The race to provide In-flight Internet connectivity that actually works has grown more competitive in recent months as a small number of vendors have been tweaking their technology and aggressively pursuing new contracts in their quest for domination of the online skies. The result may well be a much improved connected airplane next year, not just for travelers in the U.S., but throughout Europe and other continents as well.

New technology may improve in-flight browsing

As most air travelers know, Internet connectivity at 35,000 feet has been mediocre at best.

Slow speeds and dropped connections have led to passenger frustration and a general sense that the Wi-Fi experience in the friendly skies may take longer to reach the same level of performance as found on the ground.

But there have been some important changes in the technology used to provide airplane Wi-Fi. Previous systems relied on air-to-ground connections that proved unreliable as aircraft moved rapidly over land-based cell towers.

The next generation technology employs Satellites to provide broadband service and they are faster (with speeds up to 70 Mbps) and more reliable than ground-based systems.

One company is even promising bandwidth speeds of 1Tbps, which could finally make streaming movies a viable option.

“We’re not really delivering the Internet to an airplane, we’re delivering it to consumers,” said Don Buchman of ViaSat, who spoke at a panel session held during the NAB Show in Las Vegas this year and covered by this columnist.

Buchman’s company and another in this space, Gogo, have been engaged in a major battle for in-flight contracts. American Airlines, which had previously used Gogo’s technology, announced last June that they would install ViaSat’s satellite-based Wi-Fi on their newly-ordered planes by the end of next year.

American actually sued Gogo in February over failure to provide expected service, but then agreed four months later to use the company’s new satellite system on the airline’s existing Airbus fleet instead.

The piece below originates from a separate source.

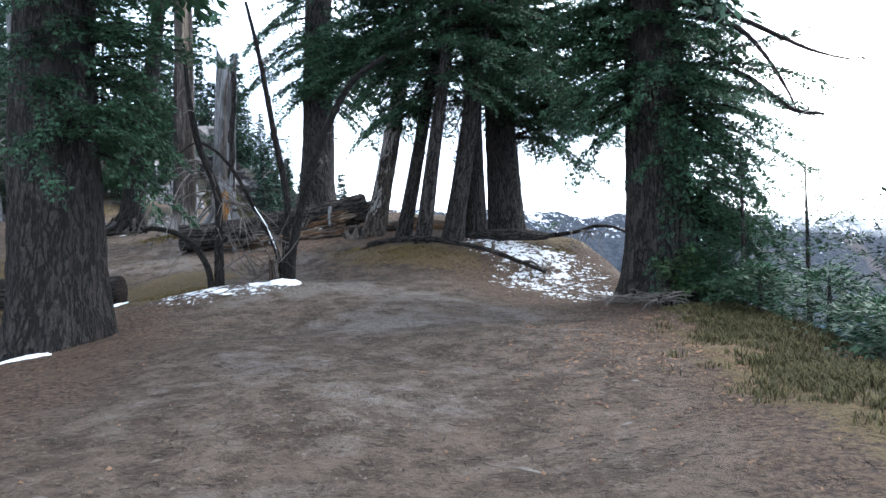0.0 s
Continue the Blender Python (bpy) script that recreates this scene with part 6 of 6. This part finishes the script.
def chips(n, spots, size, seed, mat, name, label, thin=0.3):
    """Strewn chips, needles and clods: small bent flakes."""
    rng = np.random.default_rng(seed)
    P = np.concatenate([rng.normal(0, 0.55, (int(n * w), 2)) * [rx, ry] + [cx, cy] for cx, cy, rx, ry, w in spots])
    m = len(P)
    a = rng.uniform(0, 6.28, m)
    L, W = size * rng.lognormal(0, 0.6, m), size * thin * rng.lognormal(0, 0.4, m)
    z = ground(P[:, 0], P[:, 1]) + 0.004
    c, s = np.cos(a), np.sin(a)
    top = 0.25 * W + 0.004
    q = []
    for u, w, h in ((-1, -0.6, 0.0), (-0.8, 0.7, 0.0), (1, 0.5, 0.0), (0.9, -0.8, 0.0), (0.1, 0.1, 1.0)):
        q.append(np.stack([P[:, 0] + c * L * u * 0.5 - s * W * w, P[:, 1] + s * L * u * 0.5 + c * W * w, z - 0.006 + h * (top + 0.006)], -1))
    v = np.stack(q, 1).reshape(-1, 3)
    b = np.arange(m)[:, None] * 5
    f = np.concatenate([b + [0, 4, 1], b + [1, 4, 2], b + [2, 4, 3], b + [3, 4, 0]])[:, ::-1]
    return tagged(part(name, (v, f), mat, None, label, False), label, "litter", kind="stuff")


chips(4200, [(-2.8, 17.0, 1.6, 0.9, 0.3), (-4.2, 17.4, 1.4, 0.8, 0.2), (-0.8, 14.6, 1.6, 1.0, 0.15), (-4.5, 10.0, 1.8, 3.0, 0.15), (2.3, 7.5, 1.3, 3.2, 0.45), (-8, 21, 1.5, 1.2, 0.05), (-1.5, 3, 2.5, 3, 0.05)], 0.03, 61, M["needle_litter"], "bark_chips", "bark chips and needles strewn on the ground")
chips(3600, [(-15.9, 39.0, 0.5, 1.3, 0.7), (-15.2, 41.4, 0.7, 1.0, 0.3)], 0.055, 64, M["rock_pale"], "gravel", "pale gravel on the crumbling slope", 0.7)
chips(5200, [(0.0, 5, 1.8, 5.5, 0.25), (-2.0, 13, 1.6, 2.0, 0.15), (-6.5, 18.5, 2.2, 2.0, 0.15), (-11, 23.5, 3.0, 2.6, 0.3), (-14, 29, 1.8, 2.4, 0.15)], 0.022, 62, M["clod"], "soil_crumbs", "crumbs of trodden soil on the trail")
chips(260, [(0.0, 5, 2.5, 5.5, 0.2), (-3.0, 16, 2.6, 1.6, 0.3), (-7.5, 19.5, 2.2, 1.5, 0.15), (-9.5, 24, 2.5, 1.6, 0.2), (-14, 29, 1.8, 2.4, 0.15)], 0.10, 63, M["twig"], "twig_litter", "short dry twigs lying on the dirt", 0.05)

Gogo continues to expand in other markets. The in-flight broadband provider just received approval from regulatory agencies in China to offer satellite-based connectivity on international flights in and out of the country starting in October.

Europe, normally a leader many tech areas, has surprisingly lagged behind in the adoption of in-flight connectivity.

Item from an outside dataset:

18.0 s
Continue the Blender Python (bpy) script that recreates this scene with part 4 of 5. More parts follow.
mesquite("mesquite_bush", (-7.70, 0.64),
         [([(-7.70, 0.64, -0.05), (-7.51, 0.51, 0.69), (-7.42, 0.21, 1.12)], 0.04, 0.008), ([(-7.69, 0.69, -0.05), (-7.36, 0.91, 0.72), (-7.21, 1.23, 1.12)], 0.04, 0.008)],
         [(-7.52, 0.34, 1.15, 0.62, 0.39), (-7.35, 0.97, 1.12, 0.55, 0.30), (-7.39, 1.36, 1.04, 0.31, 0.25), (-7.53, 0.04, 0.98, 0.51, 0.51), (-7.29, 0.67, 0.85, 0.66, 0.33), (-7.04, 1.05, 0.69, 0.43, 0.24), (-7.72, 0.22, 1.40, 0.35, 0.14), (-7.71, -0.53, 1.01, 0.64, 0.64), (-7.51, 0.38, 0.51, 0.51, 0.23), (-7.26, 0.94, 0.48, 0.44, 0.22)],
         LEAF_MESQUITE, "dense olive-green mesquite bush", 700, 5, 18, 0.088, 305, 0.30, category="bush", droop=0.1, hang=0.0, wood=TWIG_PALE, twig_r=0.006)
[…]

Regulatory issues in the European Union have been a reason. However, a recent partnership between Inmarsat Plc and Deutsche Telekom has brought Lufthansa flights into the Internet-connected world, and EasyJet expects to announce new service soon.

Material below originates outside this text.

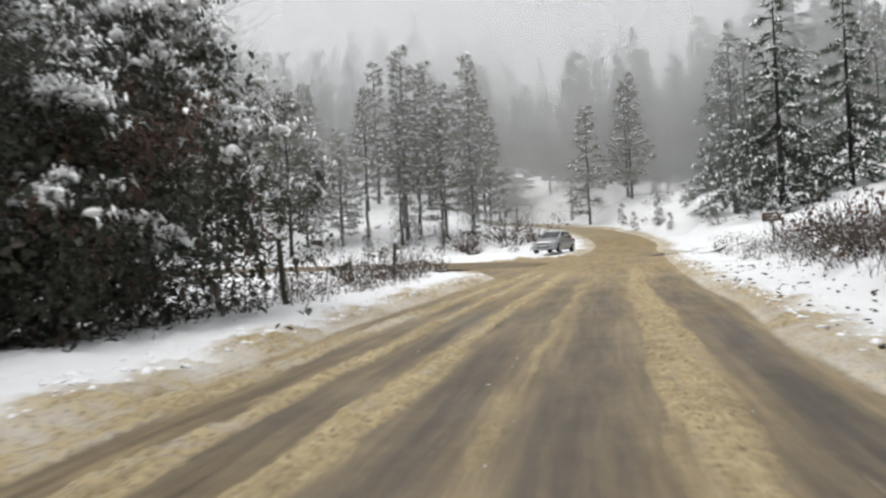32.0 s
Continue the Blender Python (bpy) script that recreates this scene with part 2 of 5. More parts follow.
def mist_material(name, most, low, high):
    """Drifting mist: a thin veil that scatters daylight and is pierced by it, patchy, thinning out upwards and downwards."""
    m, nt, b = material(name)
    nt.nodes.remove(b)
    p = place(nt)
    z = nt.nodes.new("ShaderNodeSeparateXYZ")
    nt.links.new(nt.nodes.new("ShaderNodeTexCoord").outputs["Generated"], z.inputs[0])
    up = ramp(nt, z.outputs["Z"], (0.0, (low, low, low)), (high, (1, 1, 1)), (0.66, (0.9, 0.9, 0.9)), (1.0, (0, 0, 0)))
    patch = ramp(nt, noise_of(nt, p, 0.035, 3), (0.3, (0.6, 0.6, 0.6)), (0.7, (1.1, 1.1, 1.1)))
    thick = nt.nodes.new("ShaderNodeAttribute")
    thick.attribute_name = "thick"
    alpha = maths(nt, "MULTIPLY", maths(nt, "MULTIPLY", maths(nt, "MULTIPLY", up, patch), most), thick.outputs["Fac"])
    d, t = nt.nodes.new("ShaderNodeBsdfDiffuse"), nt.nodes.new("ShaderNodeBsdfTranslucent")
    d.inputs["Color"].default_value = t.inputs["Color"].default_value = (0.985, 0.988, 0.99, 1)
    half, veil = nt.nodes.new("ShaderNodeMixShader"), nt.nodes.new("ShaderNodeMixShader")
    half.inputs[0].default_value = 0.5
    nt.links.new(d.outputs[0], half.inputs[1])
    nt.links.new(t.outputs[0], half.inputs[2])
    nt.links.new(alpha, veil.inputs[0])
    nt.links.new(nt.nodes.new("ShaderNodeBsdfTransparent").outputs[0], veil.inputs[1])
    nt.links.new(half.outputs[0], veil.inputs[2])
    nt.links.new(veil.outputs[0], nt.nodes["Material Output"].inputs["Surface"])
    return m


def plain(name, colour, rough=0.5, metal=0.0, amount=0.25, scale=12.0):
    m, nt, b = material(name, rough)
    b.inputs["Metallic"].default_value = metal
    n = noise_of(nt, nt.nodes.new("ShaderNodeTexCoord").outputs["Object"], scale)
    nt.links.new(mix_colour(nt, maths(nt, "MULTIPLY", n, amount * 2), colour, tuple(0.5 * c for c in colour)), b.inputs["Base Color"])
    return m


# ---- meshes out of arrays ----
class Shape:
    """Triangles and quads gathered as arrays, with a material number each."""

    def __init__(self):
        self.v, self.f, self.m, self.n = [], [], [], 0

    def add(self, verts, faces, slot=0):
        verts, faces = np.asarray(verts, float).reshape(-1, 3), np.asarray(faces, int)
        self.v.append(verts)
        self.f.append(faces + self.n)
        self.m.append(np.full(len(faces), slot))
        self.n += len(verts)

    def mesh(self, name, materials, smooth=False):
        me = bpy.data.meshes.new(name)
        if self.v:
            v = np.concatenate(self.v)
            flat = np.concatenate([f.ravel() for f in self.f])
            sizes = np.concatenate([np.full(len(f), f.shape[1]) for f in self.f])
            me.vertices.add(len(v))
            me.vertices.foreach_set("co", v.ravel())
            me.loops.add(len(flat))
            me.loops.foreach_set("vertex_index", flat.astype(np.int32))
            me.polygons.add(len(sizes))
            me.polygons.foreach_set("loop_start", np.r_[0, np.cumsum(sizes)[:-1]].astype(np.int32))
            me.polygons.foreach_set("material_index", np.concatenate(self.m).astype(np.int32))
            me.polygons.foreach_set("use_smooth", np.full(len(sizes), smooth))
            me.update(calc_edges=True)
        for m in materials if isinstance(materials, (list, tuple)) else [materials]:
            me.materials.append(m)
        return me


def part(name, shape, materials, parent=None, label="", smooth=False):
    ob = new(name, shape.mesh(name, materials, smooth) if isinstance(shape, Shape) else shape)
    ob.parent = parent
    return tagged(ob, label)


def thing(name, m, label, category, group=""):
    ob = new(name)
    ob.empty_display_size = 0.3
    ob.matrix_world = m
    return tagged(ob, label, category, group)


def bm_part(name, bm, mat, parent=None, label="", smooth=False):
    me = bpy.data.meshes.new(name)
    for f in bm.faces:
        f.smooth = smooth
    bm.to_mesh(me)
    bm.free()
    me.materials.append(mat)
    return part(name, me, mat, parent, label)


def lattice(ix, iy, seed):
    h = (ix * 374761393 + iy * 668265263 + seed * 974634777) & 0xFFFFFFFF
    h = ((h ^ (h >> 13)) * 1274126177) & 0xFFFFFFFF
    return ((h ^ (h >> 16)) & 0xFFFF) / 65535.0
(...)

Expanded Wi-Fi use could raise issues

A couple of concerns loom over the airlines’ Internet connectivity in the skies. One revolves around revenue and what airlines can reasonably expect by offering the service, since early forays have not contributed significantly to the bottom line.

Industry experts who spoke at the NAB conference believe that once passengers use the service (assuming it meets expectations for speed and reliability) they won’t give it up. And there is also the feeling that no airline can lose competitive advantage, even if the profits aren’t there. “If you’re not supplying it, someone else will,” said ViaSat’s Buchman.

The other major issue is security. The prospect of so many people surfing on one network in a tight space may prove tantalizing to enterprising hackers.

While airlines are tempted to justify the cost by placing their own in-flight communication protocols on the network, concerns remain over whether this might make airplane control systems vulnerable to attack.

Despite these issues, recent improvements in the technology and strong interest by airlines to make Internet service available means that that high flying Wi-Fi may finally have arrived. Get ready for 2017, the year of the fully connected airplane cabin.